I'll post a vid of my 180 at the track for ..... Science!

Much better tyres than mine.

Most of the advice in getting about more camber or harder dampers is from people running much wider and grippier tyres so I'm in too minds about how much it applies to me.

The tyres are shot honestly, they are hard as. They measure 235/45 in the conventional sense. Michelin just decides to put more number on them.

I've got 235/45 RSRs as well. They are on my road wheels, and I've tracked them too. They aren't awesome but they don't suck. What your struggling for is balance in my eyes. Your front end is out performing the rear end. So you need to increase the rear grip, and limit the front ends impact.

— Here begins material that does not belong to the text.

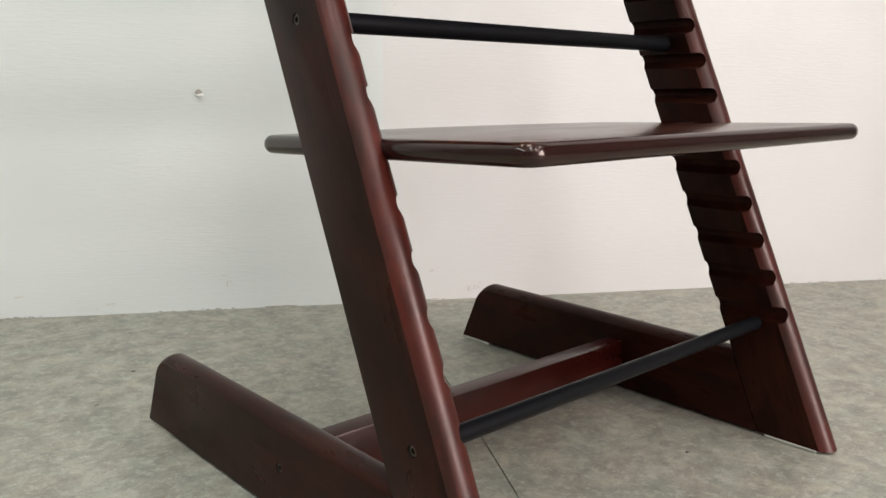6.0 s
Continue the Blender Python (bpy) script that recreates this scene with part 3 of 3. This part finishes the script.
# bare wood where boards were pushed into the grooves
for y, z in ((0.0510, 0.5083), (0.0655, 0.5413)):
    worn_spot(-INNER - 0.0020, y, z, 0.0024, 0.0028, 0.0012, chair, mat_bare, "tan bare wood on the lip of a groove")
for (y, z), r in ((SCREWS[2], 0.0070), (SCREWS[3], 0.0062)):
    bm = bmesh.new()
    cylinder(bm, (-INNER, y, z), (INNER, y, z), r, 28)
    part("rod", bm, mat_rod, chair, "black painted round metal tie rod")


# ---- leather strap on the rail ----
def strap():
    y_out, y_in = RAIL_Y1 - 0.0016, RAIL_Y1 + RAIL_T + 0.0016
    z_top, z_bot = 0.6972 + 0.0018, 0.6560
    t = 0.0021
    path = []
    r = 0.004
    for cy, cz, a0 in ((y_in - r, z_top - r, 0), (y_out + r, z_top - r, 90), (y_out + r, z_bot + r, 180), (y_in - r, z_bot + r, 270)):
        for k in range(6):
            a = radians(a0 + 18 * k)
            path.append((cy + r * math.cos(a), cz + r * math.sin(a)))
    drop = z_top - z_bot - 2 * r
    path[12:12] = [(y_out, z_top - r - drop * k / 8) for k in range(1, 8)]
    n = len(path)
    bm = bmesh.new()
    rows = []
    for i, (y, z) in enumerate(path):
        py, pz = path[i - 1]
        qy, qz = path[(i + 1) % n]
        nn = Vector((0, qz - pz, -(qy - py))).normalized()
        c = Vector((0, y, z))
        # the lower corners of the loop are cut round
        low = max(0.0, min(1.0, 1 - (z - z_bot - 0.001) / 0.010))
        inset = 0.0048 * (1 - math.sqrt(1 - low * low))
        x0, x1 = -0.0085 + inset * 0.6, 0.0250 - inset
        # the back of the loop is narrower below the rail
        x0 += 0.0085 * low * max(0.0, min(1.0, (y - y_out) / (y_in - y_out) * 1.6))
        ring = []
        for x, o in ((x0, 0), (x0 + 0.0008, t), (x1 - 0.0008, t), (x1, 0), (x1 - 0.0008, -t * 0.05), (x0 + 0.0008, -t * 0.05)):
            ring.append(bm.verts.new(c + nn * o + Vector((x, 0, 0))))
        rows.append(ring)
    for i in range(n):
        a, b = rows[i], rows[(i + 1) % n]
        for j in range(6):
            k = (j + 1) % 6
            f = bm.faces.new((a[j], a[k], b[k], b[j]))
            f.material_index = 0 if j in (1,) else 1 if j in (0, 2) else 0
    top = part("strap", bm, [mat_leather, mat_leather_edge], chair, "tan leather strap looped over the rail", 50)
    # the tail: two layers sewn together, a little wider towards its round end
    length, wt, wb = 0.1680, 0.0150, 0.0160
    left = []
    for k in range(25):
        f = k / 24
        wide = wt + (wb - wt) * min(1.0, f * 1.6)
        left.append((wide, -f * (length - wb)))
    end = []
    for k in range(1, 16):
        a = math.pi * k / 16
        end.append((wb * math.copysign(abs(math.cos(a)) ** 0.85, math.cos(a)), -(length - wb) - wb * math.sin(a) ** 0.85))
    outline = [Vector(p) for p in left + end + [(-x, y) for x, y in left[::-1]]]

    def hang(p):
        """Flat leather to its place: it hangs down, turning as it goes, a little bowed."""
        down = min(1.0, max(0.0, -p.y / length))
        turn = radians(-8 - 36 * (down * down * (3 - 2 * down)))
        x, out = p.x, p.z + 0.0022 * math.sin(math.pi * down)
        return Vector((0.0068 + x * math.cos(turn) + out * math.sin(turn), -0.0022 + x * math.sin(turn) - out * math.cos(turn), 0.6620 + p.y))

    def slab(outline, thick, edge, seg):
        """A plate over the outline, its faces cut across so that it can bend."""
        bm = bmesh.new()
        prof = []
        for k in range(seg + 1):
            a = math.pi / 2 * k / seg
            prof.append((edge * (1 - math.sin(a)), -thick / 2 + edge * (1 - math.cos(a))))
        prof += [(i, -z) for i, z in prof[::-1]]
        n = len(outline)
        rows = []
        for inset, z in prof:
            row = []
            for i, p in enumerate(outline):
                t = (outline[(i + 1) % n] - outline[i - 1]).normalized()
                row.append(bm.verts.new((p.x + t.y * inset, p.y - t.x * inset, z)))
            rows.append(row)
        for a, b in zip(rows, rows[1:]):
            for i in range(n):
                j = (i + 1) % n
                bm.faces.new((a[i], a[j], b[j], b[i]))
        for row in (rows[0], rows[-1]):
            for i in range(n // 2 - 1):
                k = n - 1 - i
                bm.faces.new((row[i], row[i + 1], row[k - 1], row[k])) if i + 1 != k - 1 else bm.faces.new((row[i], row[i + 1], row[k]))
        return bm

    bm = slab(outline, 0.0046, 0.0016, 3)
    for v in bm.verts:
        v.co = hang(v.co)
    tail = part("tail", bm, mat_leather, top, "tan leather tail with a rounded sewn end")
    # stitches: short threads along the rim
    bm = bmesh.new()
    ring = []
    nn = len(outline)
    for i in range(nn):
        tdir = (outline[(i + 1) % nn] - outline[i - 1]).normalized()
        ring.append(outline[i] + Vector((tdir.y, -tdir.x)) * 0.0026)
    run = []
    for i in range(nn - 1):
        a, b = ring[i], ring[i + 1]
        steps = max(1, int((b - a).length / 0.0034))
        for k in range(steps):
            run.append((a + (b - a) * (k / steps), a + (b - a) * ((k + 0.72) / steps)))
    for a, b in run:
        d = (b - a).normalized()
        q = Vector((-d.y, d.x)) * 0.00060
        zz = 0.00235
        vs = [bm.verts.new((p.x, p.y, h)) for p, h in ((a - q, zz - 0.0003), (b - q, zz - 0.0003), (b + q, zz - 0.0003), (a + q, zz - 0.0003))]
        ridge = [bm.verts.new((a.x, a.y, zz + 0.0002)), bm.verts.new((b.x, b.y, zz + 0.0002))]
        bm.faces.new((vs[0], vs[1], ridge[1], ridge[0]))
        bm.faces.new((ridge[0], ridge[1], vs[2], vs[3]))
        bm.faces.new((vs[0], ridge[0], vs[3]))
        bm.faces.new((vs[1], vs[2], ridge[1]))
    for v in bm.verts:
        v.co = hang(v.co)
    part("stitching", bm, mat_thread, tail, "brown thread stitching")
    for k in range(6):
        bm = bmesh.new()
        yy = -0.050 - 0.0125 * k
        box(bm, (-0.0022, yy - 0.0040, 0.0021), (0.0022, yy + 0.0040, 0.00236))
        for v in bm.verts:
            v.co = hang(v.co)
        part("embossed_bar", bm, mat_emboss, tail)
    return top


strap()

# ---- sticker on the upright ----
bm = bmesh.new()
cylinder(bm, (-HALF - 0.0005, 0.1765, 0.7285), (-HALF + 0.0002, 0.1765, 0.7285), 0.0143, 40)
sticker = part("sticker", bm, mat_sticker, chair, "round off-white sticker with unreadable print")
bm = bmesh.new()
for dy, dz, w, h in ((0.000, 0.002, 0.011, 0.0050), (0.000, -0.0045, 0.010, 0.0012), (0.001, -0.0070, 0.008, 0.0012)):
    box(bm, (-0.0002, dy - w / 2, dz - h / 2), (0.0002, dy + w / 2, dz + h / 2))
ob = part("print", bm, mat_print, sticker, "grey print as plain bars")
ob.matrix_world = Matrix.Translation((-HALF - 0.0006, 0.1765, 0.7285)) @ Matrix.Rotation(radians(-24), 4, "X")

chair.location = (-0.0054, 0, 0)


# ---- marks on the wall and the floor ----
def blot(rx, ry, thick, seed, seg=14):
    """A small uneven flat patch."""
    rnd = random.Random(seed)
    out = [Vector((rx * math.cos(a) * rnd.uniform(0.75, 1.15), ry * math.sin(a) * rnd.uniform(0.75, 1.15))) for a in [2 * math.pi * k / seg for k in range(seg)]]
    return rounded_plate(out, thick, thick * 0.45, 2)


def flakes(count, rx, ry, size, seed, stretch=1.0):
    """Many tiny specks of dirt strewn over a patch, thinning out to its rim; stretch: how long they are along x."""
    rnd = random.Random(seed)
    bm = bmesh.new()
    for _ in range(count):
        x, y = max(-1.6, min(1.6, rnd.gauss(0, 0.6))) * rx, max(-1.6, min(1.6, rnd.gauss(0, 0.6))) * ry
        r = size * rnd.uniform(0.4, 1.2)
        low = [bm.verts.new((x + stretch * r * math.cos(a) * rnd.uniform(0.6, 1.3), y + r * math.sin(a) * rnd.uniform(0.6, 1.3), 0.0)) for a in [2 * math.pi * k / 6 for k in range(6)]]
        tip = bm.verts.new((x, y, 0.00025))
        for i in range(6):
            bm.faces.new((low[i], low[(i + 1) % 6], tip))
    return bm


def on_floor(name, bm, mat, x, y, turn=0.0):
    ob = part(name, bm, mat, floor)
    ob.matrix_parent_inverse = floor.matrix_world.inverted()
    ob.matrix_basis = pose(x, y, 0.0003, 0, 0, turn)


mat_faint = material("faint_dirt", None, Base_Color=(0.235, 0.226, 0.192, 1), Roughness=0.8)
# dark crumbs and stains: place, size, turn
for i, (x, y, rx, ry, turn, m) in enumerate((
        (0.717, -0.080, 0.0046, 0.0030, 10, mat_mark), (0.439, 0.186, 0.0080, 0.0034, -30, mat_faint), (-0.185, 0.443, 0.0024, 0.0016, 0, mat_mark),
        (-0.361, 0.018, 0.0024, 0.0013, 20, mat_mark), (-0.386, 0.197, 0.0022, 0.0016, 0, mat_mark),
        (-0.369, -0.033, 0.0020, 0.0013, 40, mat_mark), (0.109, -0.092, 0.0018, 0.0014, 0, mat_mark), (-0.253, 0.369, 0.0026, 0.0015, 15, mat_faint))):
    on_floor("stain", blot(rx, ry, 0.0008, i), m, x, y, turn)
# rubbed streaks: from, to, width, how thick with dirt
for i, (xa, ya, xb, yb, wide, many) in enumerate((
        (-0.156, -0.127, -0.099, -0.151, 0.0006, 70), (-0.144, -0.175, -0.102, -0.198, 0.0008, 55), (-0.067, -0.116, -0.057, -0.127, 0.0007, 20),
        (0.021, -0.186, -0.026, -0.217, 0.0011, 70), (-0.040, -0.224, -0.050, -0.229, 0.0022, 30), (0.002, -0.282, -0.004, -0.293, 0.0016, 26),
        (-0.101, -0.067, -0.121, -0.091, 0.0010, 30), (-0.083, -0.059, -0.054, -0.077, 0.0007, 30), (0.494, -0.137, 0.506, -0.087, 0.0008, 45), (0.460, -0.247, 0.476, -0.197, 0.0009, 45))):
    length = math.hypot(xb - xa, yb - ya)
    on_floor("scuff", flakes(many, length / 2, wide, 0.0007, 60 + i, 2.6), mat_faint, (xa + xb) / 2, (ya + yb) / 2, math.degrees(math.atan2(yb - ya, xb - xa)))


def on_wall(name, bm, mat, along, z, turn=0.0, out=0.0):
    ob = part(name, bm, mat, back)
    ob.matrix_parent_inverse = back.matrix_world.inverted()
    m = Matrix.Identity(4)
    m.col[0][:3], m.col[1][:3], m.col[2][:3] = WALL_D, (0, 0, 1), WALL_N
    m.translation = room(along, out, z)
    ob.matrix_basis = m @ Matrix.Rotation(radians(turn), 4, "Z")


mat_scuff = material("pale_scuff", None, Base_Color=(0.70, 0.675, 0.62, 1), Roughness=0.7)
mat_flake = material("paper_flake", None, Base_Color=(0.86, 0.86, 0.83, 1), Roughness=0.5)
on_wall("chip", blot(0.0050, 0.0046, 0.0006, 3), mat_wallmark, 0.001, 0.3115, 30, 0.0042)
on_wall("flake", blot(0.0050, 0.0024, 0.0020, 5), mat_flake, 0.0020, 0.3075, 8, 0.0048)
# smudges of specks: along the wall, height, reach, how many, turn, off the wall
for i, (along, z, rx, rz, many, turn, out) in enumerate((
        (0.392, 0.016, 0.0060, 0.0060, 26, 60, 0.0008), (0.405, 0.020, 0.0030, 0.0050, 10, 80, 0.0008), (0.330, 0.047, 0.0035, 0.0018, 10, 10, 0.0008),
        (0.268, 0.735, 0.0030, 0.0012, 9, 30, 0.0008), (0.270, 0.597, 0.0030, 0.0010, 8, 20, 0.0008), (0.274, 0.435, 0.0014, 0.0018, 5, 0, 0.0008),
        (0.319, 0.761, 0.0030, 0.0020, 8, 0, 0.0008), (0.811, 0.743, 0.0016, 0.0016, 6, 0, 0.0008), (0.621, 0.830, 0.0018, 0.0012, 3, 0, 0.0008), (0.914, 0.822, 0.0040, 0.0010, 8, 5, 0.0008),
        (0.030, 0.038, 0.0050, 0.0060, 14, 70, 0.0022), (0.026, 0.051, 0.0020, 0.0050, 8, 80, 0.0022), (-0.253, 0.031, 0.0060, 0.0010, 14, 12, 0.0022), (-0.131, 0.016, 0.0080, 0.0010, 14, 8, 0.0022), (-0.152, 0.010, 0.0020, 0.0014, 6, 40, 0.0022))):
    on_wall("smudge", flakes(many, rx, rz, 0.0009, 80 + i, 1.5), mat_scuff, along, z, turn, out)
# grime where the paper meets the floor: along the wall, half length, how many
for i, (along, half, many) in enumerate(((0.094, 0.020, 46), (0.118, 0.008, 16), (-0.252, 0.030, 34), (-0.324, 0.012, 14), (-0.020, 0.060, 30), (0.300, 0.050, 24), (0.980, 0.120, 50), (1.210, 0.050, 40))):
    on_wall("grime", flakes(many, half, 0.0011, 0.0010, 120 + i, 2.4), mat_wallmark, along, 0.0012, 0, 0.0022 if along < PAPER_JOINT else 0.0010)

At the end of the day it doesn't matter what tyres you run, having the car setup to extract the maximum grip from whatever is available in the tyre is the goal.

It would be worth sending the car to a suspension tuning workshop with track car experience and explaining what your feeling on the track.

Running harder damping has nothing to do with the tyres though. It's all about making sure the damping is sufficient for the springs.

Let's put it this way. You used to run softer bars and needed the dampers wound down to make it work. You've added spring rate through stuffer bars and now it's not happy, with your description of how it drives sounding like it's underdamped. Therefore, potential solution is to add damping.

The front-rear balance stuff is a whole 'nother issue. As is changing camber. Adding roll stiffness to the chassis can actually well require you to add camber anyway, so it is definitely something that might need a tweak as part of the exercise. If any of the other advice makes you go faster, then you are going to need more camber.